[Clips as scene scripts]
________________________

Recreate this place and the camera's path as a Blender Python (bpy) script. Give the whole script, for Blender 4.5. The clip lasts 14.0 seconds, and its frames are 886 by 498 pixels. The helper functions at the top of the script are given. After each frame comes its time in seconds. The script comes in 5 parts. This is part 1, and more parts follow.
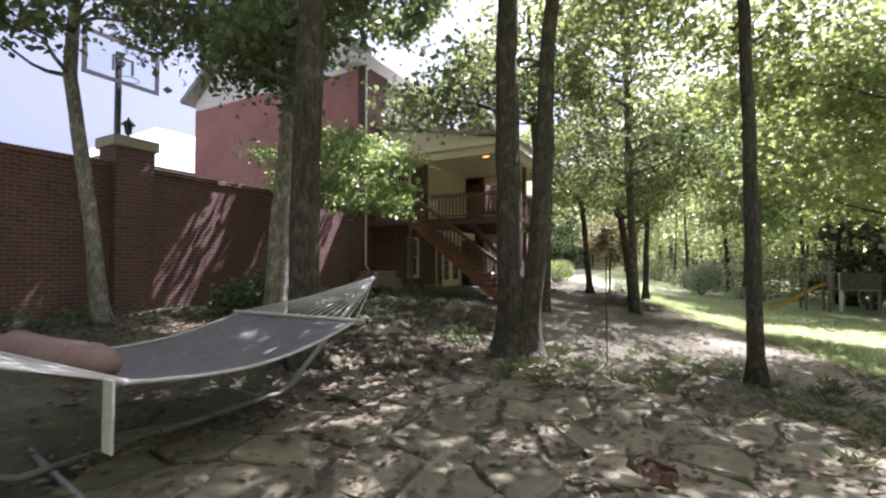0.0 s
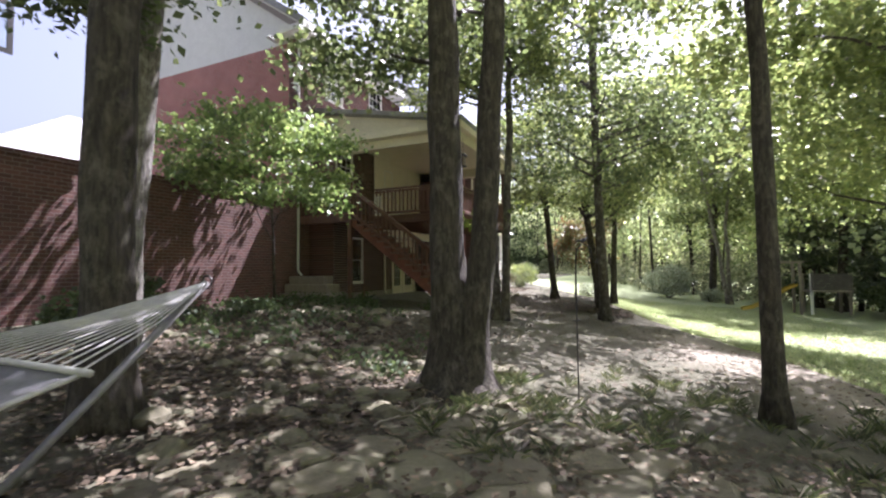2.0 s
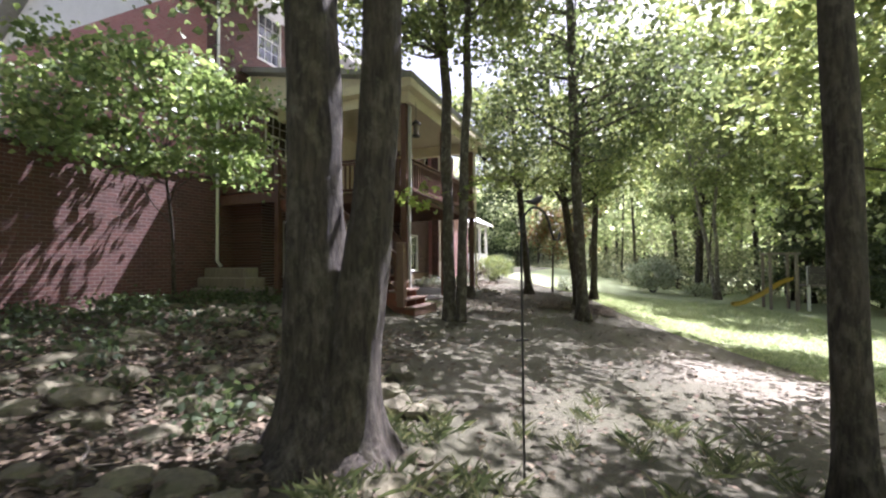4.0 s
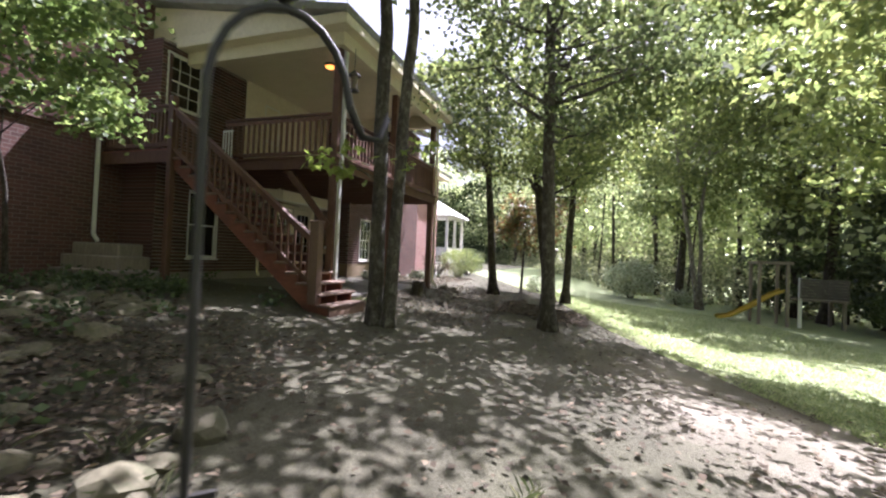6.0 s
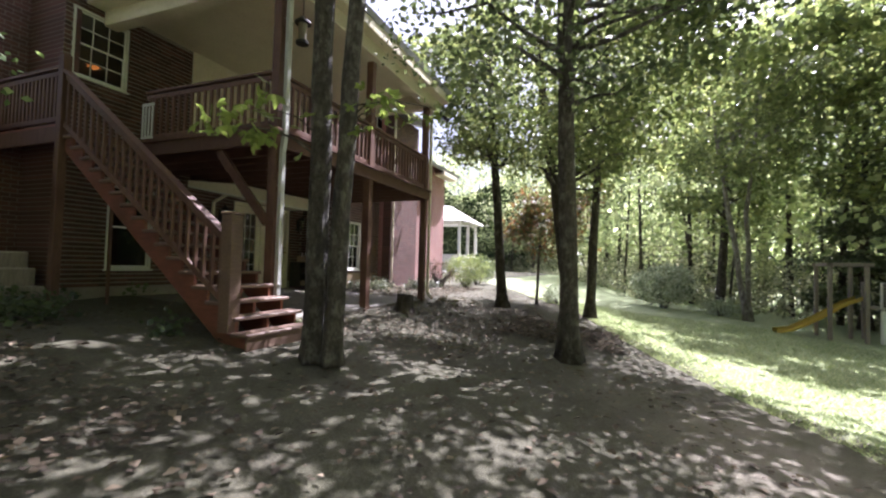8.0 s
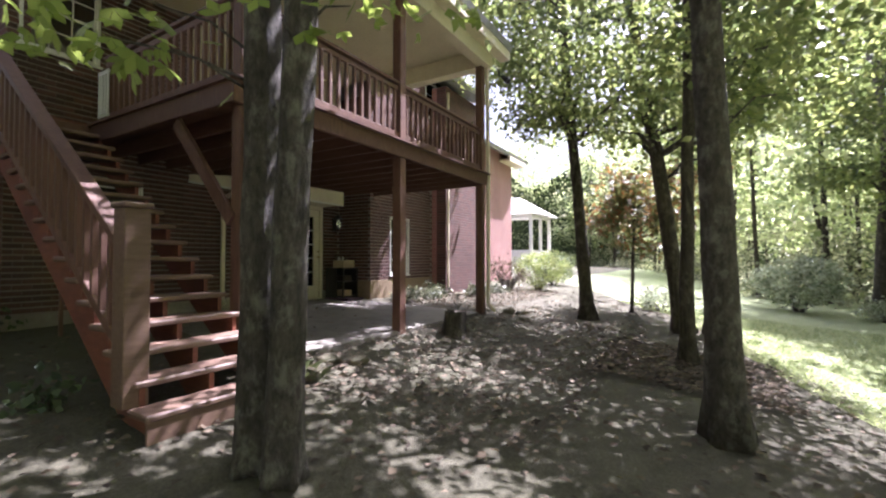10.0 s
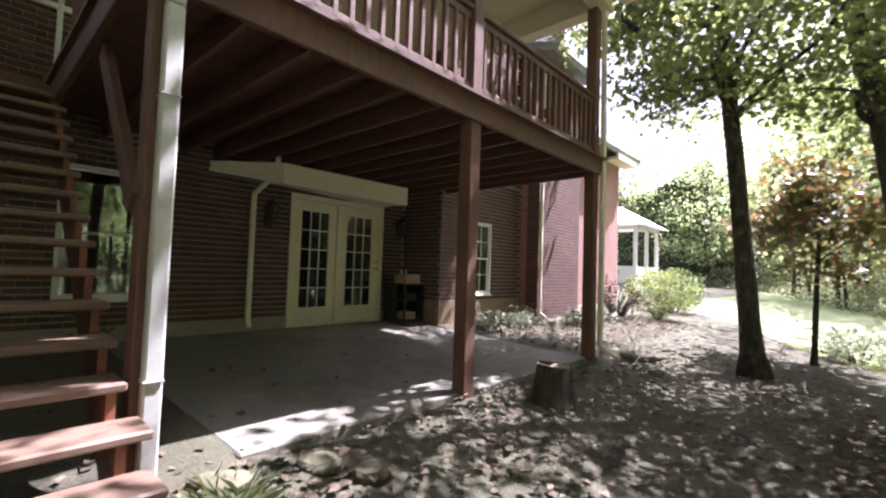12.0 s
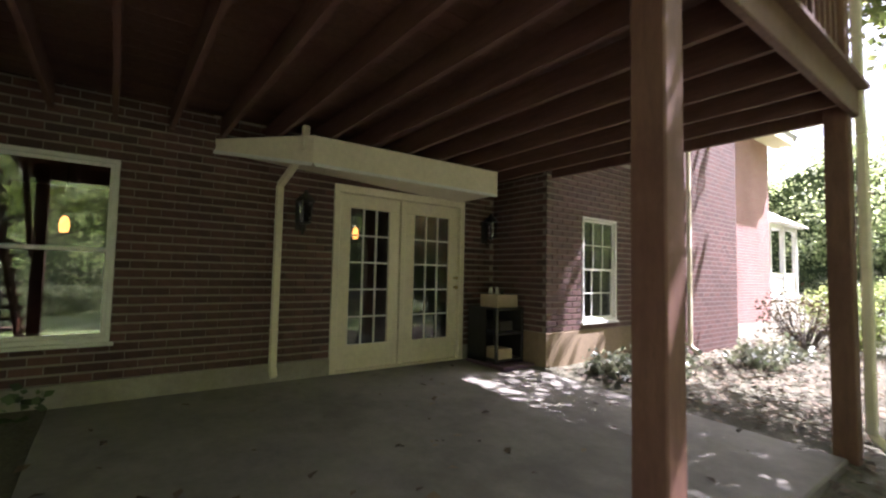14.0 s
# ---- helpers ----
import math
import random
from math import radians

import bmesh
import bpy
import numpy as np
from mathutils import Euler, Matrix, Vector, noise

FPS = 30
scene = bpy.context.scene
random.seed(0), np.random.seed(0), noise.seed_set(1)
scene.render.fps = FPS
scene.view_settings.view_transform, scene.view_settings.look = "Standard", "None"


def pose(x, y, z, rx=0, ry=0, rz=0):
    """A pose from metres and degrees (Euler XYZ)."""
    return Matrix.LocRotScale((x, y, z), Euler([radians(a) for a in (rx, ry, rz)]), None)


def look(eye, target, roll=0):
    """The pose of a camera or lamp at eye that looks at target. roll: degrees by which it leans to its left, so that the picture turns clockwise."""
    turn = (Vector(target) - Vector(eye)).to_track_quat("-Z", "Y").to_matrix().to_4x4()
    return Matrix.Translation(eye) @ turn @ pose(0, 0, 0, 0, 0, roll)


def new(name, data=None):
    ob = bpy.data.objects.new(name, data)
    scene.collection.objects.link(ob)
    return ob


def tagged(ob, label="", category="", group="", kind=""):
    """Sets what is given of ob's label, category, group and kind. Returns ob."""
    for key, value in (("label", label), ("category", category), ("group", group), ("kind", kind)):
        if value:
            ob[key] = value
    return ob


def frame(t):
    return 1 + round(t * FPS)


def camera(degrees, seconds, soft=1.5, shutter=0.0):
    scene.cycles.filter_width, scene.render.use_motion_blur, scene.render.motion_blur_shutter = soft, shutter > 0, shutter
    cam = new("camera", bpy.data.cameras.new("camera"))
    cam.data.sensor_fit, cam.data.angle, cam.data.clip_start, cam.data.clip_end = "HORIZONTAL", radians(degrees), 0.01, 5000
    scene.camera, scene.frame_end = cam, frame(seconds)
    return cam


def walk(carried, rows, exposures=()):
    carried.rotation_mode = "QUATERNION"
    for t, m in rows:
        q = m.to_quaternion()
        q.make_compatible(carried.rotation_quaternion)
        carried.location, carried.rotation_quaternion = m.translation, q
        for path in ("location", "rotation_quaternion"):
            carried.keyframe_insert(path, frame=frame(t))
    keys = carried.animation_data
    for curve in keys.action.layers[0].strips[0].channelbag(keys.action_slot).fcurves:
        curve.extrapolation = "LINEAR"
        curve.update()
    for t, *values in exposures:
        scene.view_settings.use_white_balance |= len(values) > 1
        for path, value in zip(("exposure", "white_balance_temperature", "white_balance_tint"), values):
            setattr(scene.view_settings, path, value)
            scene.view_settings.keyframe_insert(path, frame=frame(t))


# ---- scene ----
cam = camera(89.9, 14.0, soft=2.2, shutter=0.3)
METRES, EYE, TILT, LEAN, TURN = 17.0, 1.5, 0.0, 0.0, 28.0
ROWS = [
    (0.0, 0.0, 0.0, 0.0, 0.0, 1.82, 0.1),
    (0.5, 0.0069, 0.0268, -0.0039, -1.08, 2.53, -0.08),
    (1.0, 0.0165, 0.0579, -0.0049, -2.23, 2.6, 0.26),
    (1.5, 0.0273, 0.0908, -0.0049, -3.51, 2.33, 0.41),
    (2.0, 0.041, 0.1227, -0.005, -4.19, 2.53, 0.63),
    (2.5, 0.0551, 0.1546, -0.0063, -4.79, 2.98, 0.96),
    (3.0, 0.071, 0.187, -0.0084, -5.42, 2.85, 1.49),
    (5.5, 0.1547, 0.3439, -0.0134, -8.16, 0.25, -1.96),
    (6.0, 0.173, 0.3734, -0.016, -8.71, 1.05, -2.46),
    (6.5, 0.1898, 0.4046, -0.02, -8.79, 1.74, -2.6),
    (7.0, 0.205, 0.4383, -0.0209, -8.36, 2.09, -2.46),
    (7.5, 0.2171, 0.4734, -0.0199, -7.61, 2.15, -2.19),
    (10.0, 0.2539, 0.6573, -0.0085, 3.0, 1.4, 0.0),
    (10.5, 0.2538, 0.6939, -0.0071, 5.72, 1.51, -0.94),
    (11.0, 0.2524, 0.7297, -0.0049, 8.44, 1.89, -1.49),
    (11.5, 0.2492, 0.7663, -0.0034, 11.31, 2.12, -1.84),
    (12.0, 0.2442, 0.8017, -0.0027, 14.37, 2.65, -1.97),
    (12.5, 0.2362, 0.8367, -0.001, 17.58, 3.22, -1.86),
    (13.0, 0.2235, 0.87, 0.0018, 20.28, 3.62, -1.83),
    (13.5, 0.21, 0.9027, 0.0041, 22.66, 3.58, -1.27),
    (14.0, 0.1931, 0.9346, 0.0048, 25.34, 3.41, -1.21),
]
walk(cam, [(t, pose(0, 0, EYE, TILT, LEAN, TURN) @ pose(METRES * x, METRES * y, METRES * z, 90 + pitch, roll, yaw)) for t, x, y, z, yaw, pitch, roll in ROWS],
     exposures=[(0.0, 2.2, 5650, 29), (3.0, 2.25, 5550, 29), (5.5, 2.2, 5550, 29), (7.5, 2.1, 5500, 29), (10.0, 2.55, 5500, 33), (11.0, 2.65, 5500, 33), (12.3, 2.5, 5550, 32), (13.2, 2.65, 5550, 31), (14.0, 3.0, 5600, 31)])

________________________

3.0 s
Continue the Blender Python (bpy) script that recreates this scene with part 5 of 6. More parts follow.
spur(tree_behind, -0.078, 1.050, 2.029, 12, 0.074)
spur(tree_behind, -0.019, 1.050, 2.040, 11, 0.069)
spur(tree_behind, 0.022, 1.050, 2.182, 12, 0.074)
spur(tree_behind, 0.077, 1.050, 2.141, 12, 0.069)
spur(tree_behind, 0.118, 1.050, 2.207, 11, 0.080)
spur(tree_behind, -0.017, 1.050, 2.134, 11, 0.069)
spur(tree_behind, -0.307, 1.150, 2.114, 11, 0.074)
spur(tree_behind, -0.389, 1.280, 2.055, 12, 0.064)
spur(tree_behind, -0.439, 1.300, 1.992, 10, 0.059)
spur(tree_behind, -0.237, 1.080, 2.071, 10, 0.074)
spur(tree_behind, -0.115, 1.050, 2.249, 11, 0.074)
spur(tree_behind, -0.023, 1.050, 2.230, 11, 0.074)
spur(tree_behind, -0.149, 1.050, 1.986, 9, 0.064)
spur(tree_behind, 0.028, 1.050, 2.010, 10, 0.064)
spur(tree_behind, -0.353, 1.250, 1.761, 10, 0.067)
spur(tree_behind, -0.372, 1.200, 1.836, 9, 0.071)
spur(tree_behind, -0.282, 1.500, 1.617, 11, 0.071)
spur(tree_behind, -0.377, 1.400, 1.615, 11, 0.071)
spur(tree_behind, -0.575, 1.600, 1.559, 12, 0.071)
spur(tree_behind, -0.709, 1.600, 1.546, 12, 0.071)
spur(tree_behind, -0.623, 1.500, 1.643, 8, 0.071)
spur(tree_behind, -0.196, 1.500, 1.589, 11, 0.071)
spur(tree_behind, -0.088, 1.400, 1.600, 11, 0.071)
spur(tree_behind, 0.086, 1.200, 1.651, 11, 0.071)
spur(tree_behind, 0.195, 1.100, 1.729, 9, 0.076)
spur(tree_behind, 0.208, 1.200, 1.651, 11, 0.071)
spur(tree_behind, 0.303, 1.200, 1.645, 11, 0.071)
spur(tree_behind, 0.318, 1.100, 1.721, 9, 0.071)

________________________

Where a line contains "parts", copy that line.

Recreate this place and the camera's path as a Blender Python (bpy) script. Give the whole script, for Blender 4.5. The clip lasts 14.0 seconds, and its frames are 886 by 498 pixels. The helper functions at the top of the script are given. After each frame comes its time in seconds. The script comes in 5 parts. This is part 1, and more parts follow.
Continue the Blender Python (bpy) script that recreates this scene with part 5 of 6. More parts follow.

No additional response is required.